Instructions for the task: From the records below, extract only the lines running from the line with "ob = bpy.data.objects.new(name, data)" to the line with "what is given", both lines included, reproducing them exactly.

begin

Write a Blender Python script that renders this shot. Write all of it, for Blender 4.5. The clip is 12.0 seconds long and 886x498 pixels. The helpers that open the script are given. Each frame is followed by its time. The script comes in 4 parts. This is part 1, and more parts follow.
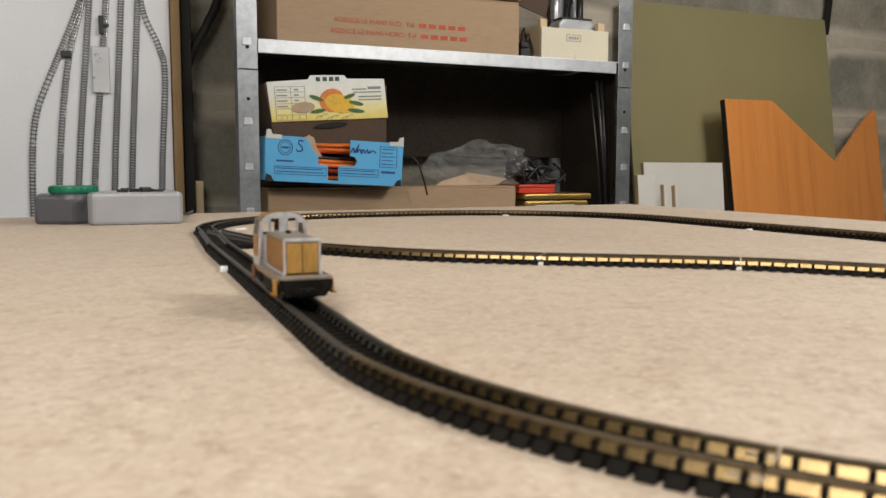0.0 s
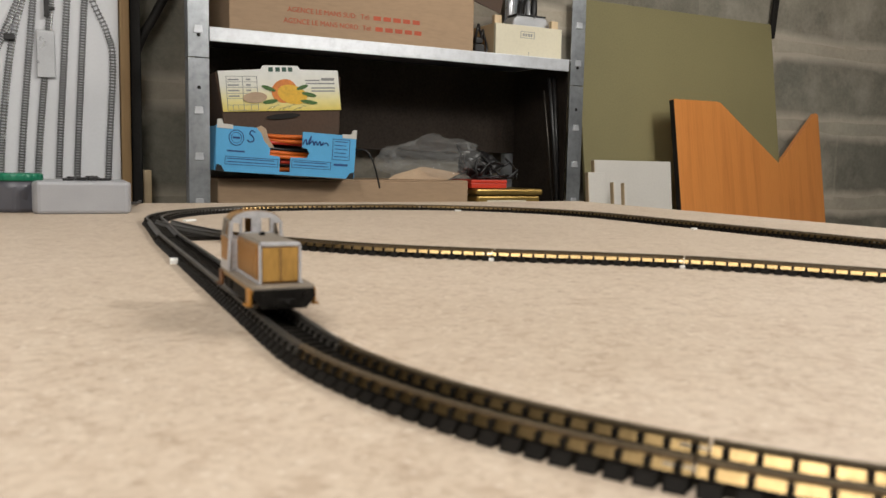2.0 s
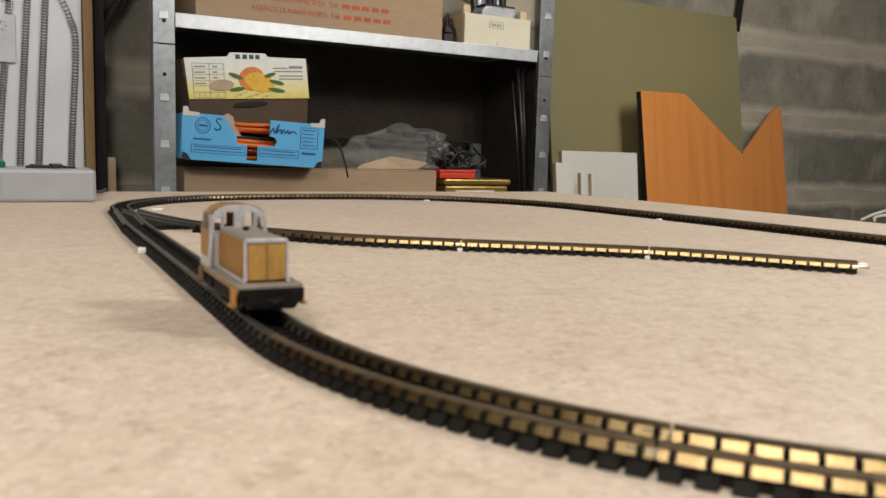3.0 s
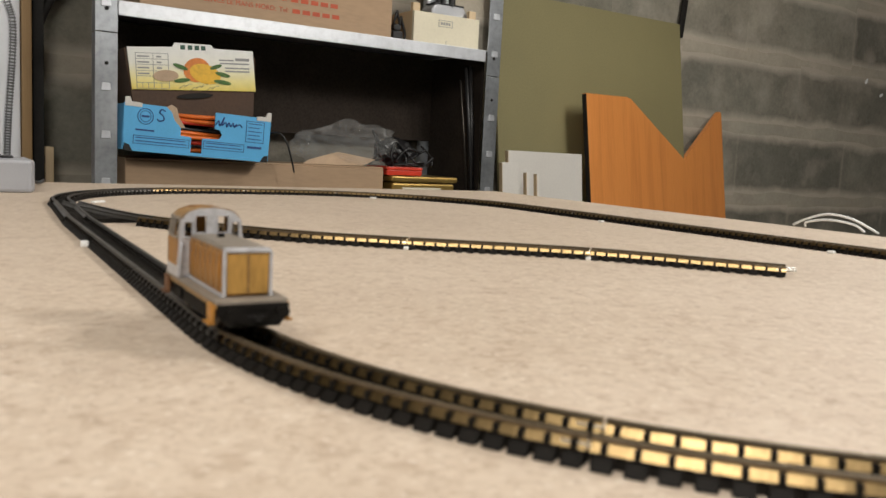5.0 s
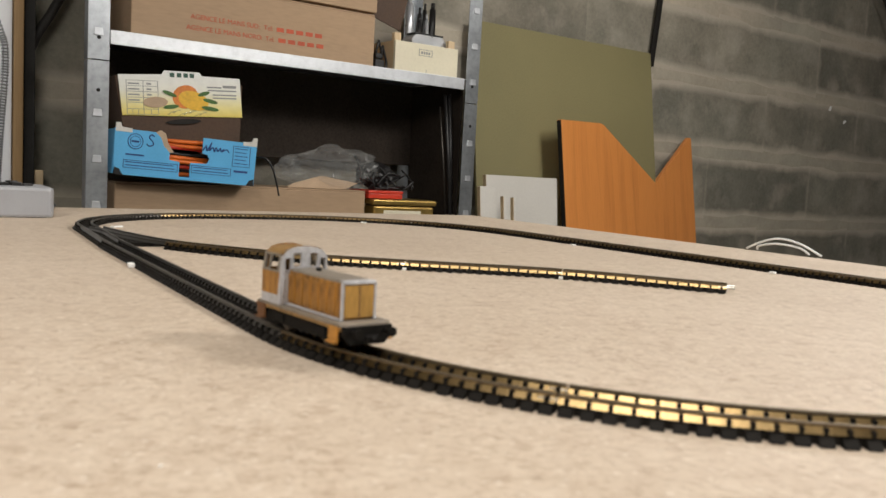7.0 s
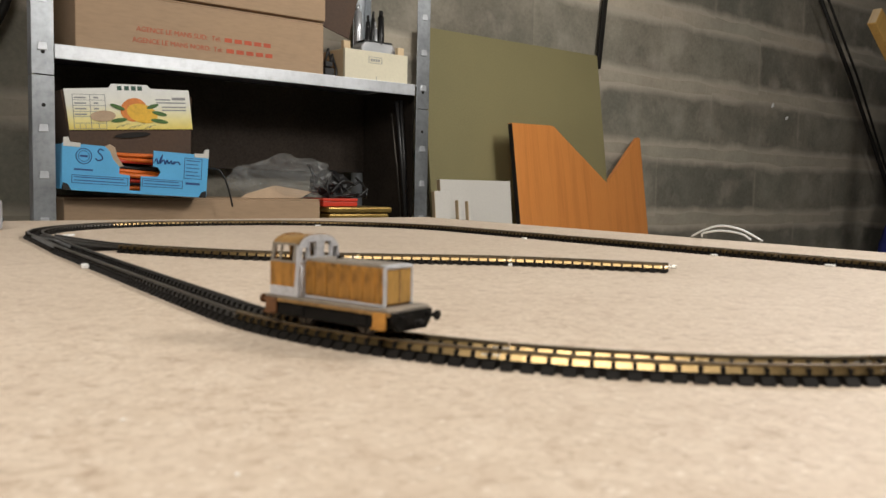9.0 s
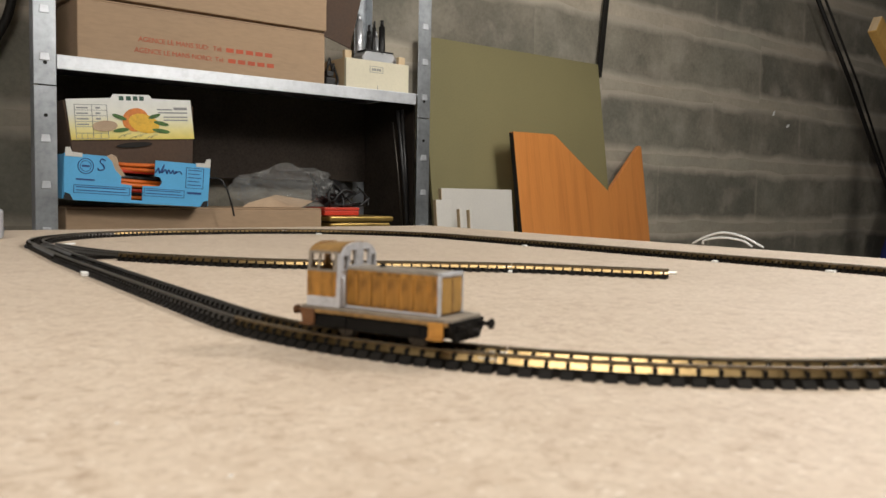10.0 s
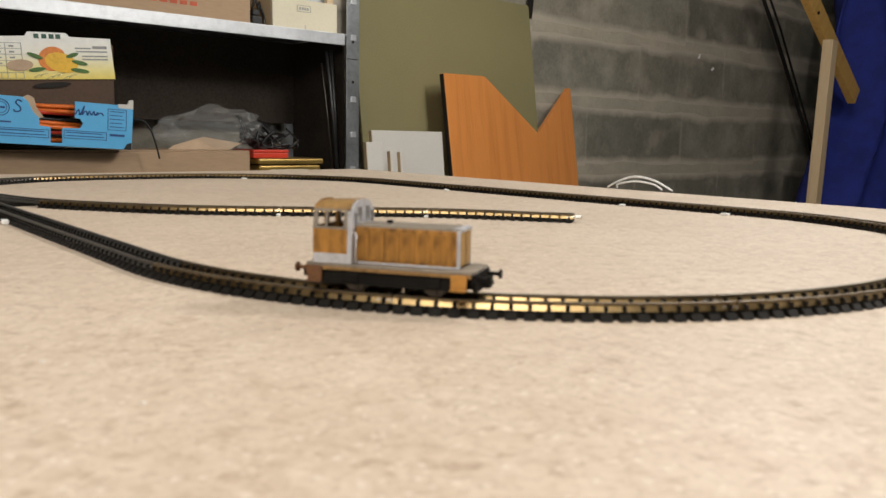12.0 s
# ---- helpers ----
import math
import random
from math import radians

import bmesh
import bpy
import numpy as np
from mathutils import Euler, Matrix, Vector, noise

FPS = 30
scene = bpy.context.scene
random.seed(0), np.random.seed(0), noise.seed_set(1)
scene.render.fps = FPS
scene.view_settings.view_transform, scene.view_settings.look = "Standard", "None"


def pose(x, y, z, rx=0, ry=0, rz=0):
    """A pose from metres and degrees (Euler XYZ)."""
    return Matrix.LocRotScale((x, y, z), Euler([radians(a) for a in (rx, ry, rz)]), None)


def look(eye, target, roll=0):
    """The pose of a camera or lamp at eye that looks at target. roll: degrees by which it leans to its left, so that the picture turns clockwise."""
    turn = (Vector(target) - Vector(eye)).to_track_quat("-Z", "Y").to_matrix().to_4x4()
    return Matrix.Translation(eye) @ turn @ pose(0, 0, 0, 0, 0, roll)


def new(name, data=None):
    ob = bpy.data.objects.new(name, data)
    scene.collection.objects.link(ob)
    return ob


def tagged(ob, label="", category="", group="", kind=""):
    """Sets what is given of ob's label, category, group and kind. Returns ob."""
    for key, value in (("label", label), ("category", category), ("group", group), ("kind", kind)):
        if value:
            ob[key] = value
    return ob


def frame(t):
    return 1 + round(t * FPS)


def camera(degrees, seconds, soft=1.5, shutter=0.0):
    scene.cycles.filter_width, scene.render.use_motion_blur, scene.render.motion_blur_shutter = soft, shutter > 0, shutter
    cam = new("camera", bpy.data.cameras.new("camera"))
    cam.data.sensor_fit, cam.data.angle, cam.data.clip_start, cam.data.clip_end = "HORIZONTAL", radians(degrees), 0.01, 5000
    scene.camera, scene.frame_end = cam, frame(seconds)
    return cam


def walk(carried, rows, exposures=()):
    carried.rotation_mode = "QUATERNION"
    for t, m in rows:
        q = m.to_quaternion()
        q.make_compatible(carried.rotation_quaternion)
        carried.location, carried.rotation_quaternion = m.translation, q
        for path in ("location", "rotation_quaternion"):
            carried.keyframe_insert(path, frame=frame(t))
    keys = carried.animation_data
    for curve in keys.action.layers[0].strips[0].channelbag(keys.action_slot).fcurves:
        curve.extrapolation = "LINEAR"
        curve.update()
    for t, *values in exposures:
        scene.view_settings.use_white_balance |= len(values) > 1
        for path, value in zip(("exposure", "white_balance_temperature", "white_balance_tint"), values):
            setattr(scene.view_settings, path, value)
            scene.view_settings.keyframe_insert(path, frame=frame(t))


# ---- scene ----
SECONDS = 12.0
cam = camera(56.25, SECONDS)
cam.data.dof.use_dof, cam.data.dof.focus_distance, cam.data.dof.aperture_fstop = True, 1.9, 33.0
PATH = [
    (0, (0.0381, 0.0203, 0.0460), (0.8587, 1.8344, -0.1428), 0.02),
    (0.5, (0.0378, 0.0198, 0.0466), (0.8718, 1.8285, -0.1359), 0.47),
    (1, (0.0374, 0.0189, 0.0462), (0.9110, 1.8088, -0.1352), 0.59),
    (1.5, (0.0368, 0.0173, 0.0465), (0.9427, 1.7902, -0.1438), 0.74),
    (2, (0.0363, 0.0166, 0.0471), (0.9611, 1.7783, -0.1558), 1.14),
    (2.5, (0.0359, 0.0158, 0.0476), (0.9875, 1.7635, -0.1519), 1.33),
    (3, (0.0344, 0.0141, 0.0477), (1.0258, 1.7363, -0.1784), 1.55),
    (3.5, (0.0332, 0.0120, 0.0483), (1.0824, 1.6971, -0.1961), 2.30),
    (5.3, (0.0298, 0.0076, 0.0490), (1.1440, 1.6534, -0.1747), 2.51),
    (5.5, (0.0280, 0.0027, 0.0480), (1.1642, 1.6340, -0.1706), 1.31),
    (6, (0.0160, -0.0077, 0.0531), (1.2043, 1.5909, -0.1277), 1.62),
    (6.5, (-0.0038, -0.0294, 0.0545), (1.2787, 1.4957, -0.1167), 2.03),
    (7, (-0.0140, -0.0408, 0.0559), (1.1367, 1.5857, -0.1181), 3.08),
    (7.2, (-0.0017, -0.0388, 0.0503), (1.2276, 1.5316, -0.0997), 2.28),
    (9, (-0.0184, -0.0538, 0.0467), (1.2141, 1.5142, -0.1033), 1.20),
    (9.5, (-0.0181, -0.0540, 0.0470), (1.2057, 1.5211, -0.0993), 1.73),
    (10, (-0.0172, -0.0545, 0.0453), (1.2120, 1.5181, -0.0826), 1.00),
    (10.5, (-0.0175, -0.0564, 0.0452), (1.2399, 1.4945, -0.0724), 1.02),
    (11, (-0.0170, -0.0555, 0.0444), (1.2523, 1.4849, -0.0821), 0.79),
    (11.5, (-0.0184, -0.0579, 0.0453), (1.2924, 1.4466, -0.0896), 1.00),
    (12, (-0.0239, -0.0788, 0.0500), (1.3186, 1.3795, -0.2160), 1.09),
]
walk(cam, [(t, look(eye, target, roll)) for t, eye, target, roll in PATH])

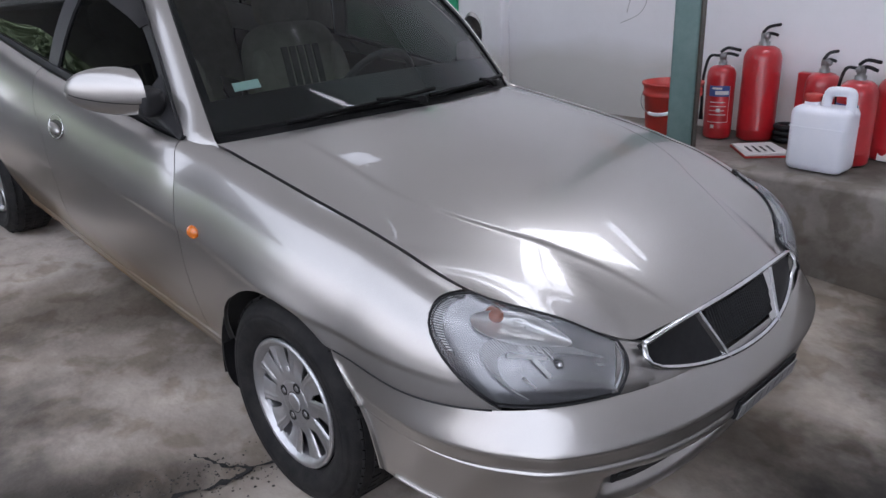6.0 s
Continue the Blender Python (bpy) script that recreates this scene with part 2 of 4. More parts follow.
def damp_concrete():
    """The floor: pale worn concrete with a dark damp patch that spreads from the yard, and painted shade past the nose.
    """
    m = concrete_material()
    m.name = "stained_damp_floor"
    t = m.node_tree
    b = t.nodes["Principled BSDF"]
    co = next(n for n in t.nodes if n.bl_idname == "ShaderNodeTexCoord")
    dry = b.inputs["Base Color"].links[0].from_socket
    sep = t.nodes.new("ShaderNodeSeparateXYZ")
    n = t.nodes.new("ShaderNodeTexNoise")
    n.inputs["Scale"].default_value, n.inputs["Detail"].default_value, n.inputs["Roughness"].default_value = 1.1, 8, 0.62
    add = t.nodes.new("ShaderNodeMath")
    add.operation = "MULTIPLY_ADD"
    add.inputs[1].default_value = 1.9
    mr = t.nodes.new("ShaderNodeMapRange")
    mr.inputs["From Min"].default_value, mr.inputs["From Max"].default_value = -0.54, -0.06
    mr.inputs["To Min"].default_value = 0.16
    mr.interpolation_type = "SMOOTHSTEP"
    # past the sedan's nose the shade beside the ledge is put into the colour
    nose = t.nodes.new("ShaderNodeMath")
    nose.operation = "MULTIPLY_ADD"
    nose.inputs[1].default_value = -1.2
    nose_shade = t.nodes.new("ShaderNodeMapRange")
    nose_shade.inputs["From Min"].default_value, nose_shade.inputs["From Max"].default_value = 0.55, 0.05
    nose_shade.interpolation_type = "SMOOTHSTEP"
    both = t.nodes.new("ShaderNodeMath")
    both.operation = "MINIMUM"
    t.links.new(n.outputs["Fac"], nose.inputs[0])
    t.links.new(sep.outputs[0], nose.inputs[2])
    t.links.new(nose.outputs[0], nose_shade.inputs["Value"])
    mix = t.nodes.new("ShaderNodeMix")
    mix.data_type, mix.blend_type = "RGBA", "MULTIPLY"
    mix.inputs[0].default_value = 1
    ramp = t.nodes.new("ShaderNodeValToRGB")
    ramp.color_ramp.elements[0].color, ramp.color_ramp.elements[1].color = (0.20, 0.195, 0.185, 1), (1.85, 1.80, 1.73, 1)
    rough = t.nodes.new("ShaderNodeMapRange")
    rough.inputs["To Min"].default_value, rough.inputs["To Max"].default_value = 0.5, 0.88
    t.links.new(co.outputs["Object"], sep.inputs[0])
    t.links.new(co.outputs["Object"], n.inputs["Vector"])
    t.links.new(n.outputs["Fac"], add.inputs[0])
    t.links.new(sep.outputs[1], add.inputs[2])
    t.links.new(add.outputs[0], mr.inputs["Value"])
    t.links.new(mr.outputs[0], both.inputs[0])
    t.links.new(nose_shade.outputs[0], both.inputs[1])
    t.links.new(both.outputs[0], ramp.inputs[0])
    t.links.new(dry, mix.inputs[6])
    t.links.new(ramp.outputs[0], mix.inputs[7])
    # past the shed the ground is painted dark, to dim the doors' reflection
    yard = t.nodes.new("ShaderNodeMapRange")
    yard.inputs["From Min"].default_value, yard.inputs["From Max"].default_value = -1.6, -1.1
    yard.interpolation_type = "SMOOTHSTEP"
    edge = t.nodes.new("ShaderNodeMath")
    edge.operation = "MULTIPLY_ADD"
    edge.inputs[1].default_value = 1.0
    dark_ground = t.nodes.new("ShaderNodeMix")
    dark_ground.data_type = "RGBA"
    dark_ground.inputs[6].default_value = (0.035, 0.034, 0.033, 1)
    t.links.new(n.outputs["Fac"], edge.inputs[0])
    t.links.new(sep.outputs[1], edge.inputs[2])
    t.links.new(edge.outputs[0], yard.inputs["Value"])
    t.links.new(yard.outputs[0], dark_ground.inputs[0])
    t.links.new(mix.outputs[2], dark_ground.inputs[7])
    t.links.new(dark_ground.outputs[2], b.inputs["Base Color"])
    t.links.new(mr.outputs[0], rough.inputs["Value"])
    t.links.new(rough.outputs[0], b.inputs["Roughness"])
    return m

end

Output for this exercise:
    ob = bpy.data.objects.new(name, data)
    scene.collection.objects.link(ob)
    return ob


def tagged(ob, label="", category="", group="", kind=""):
    """Sets what is given of ob's label, category, group and kind. Returns ob."""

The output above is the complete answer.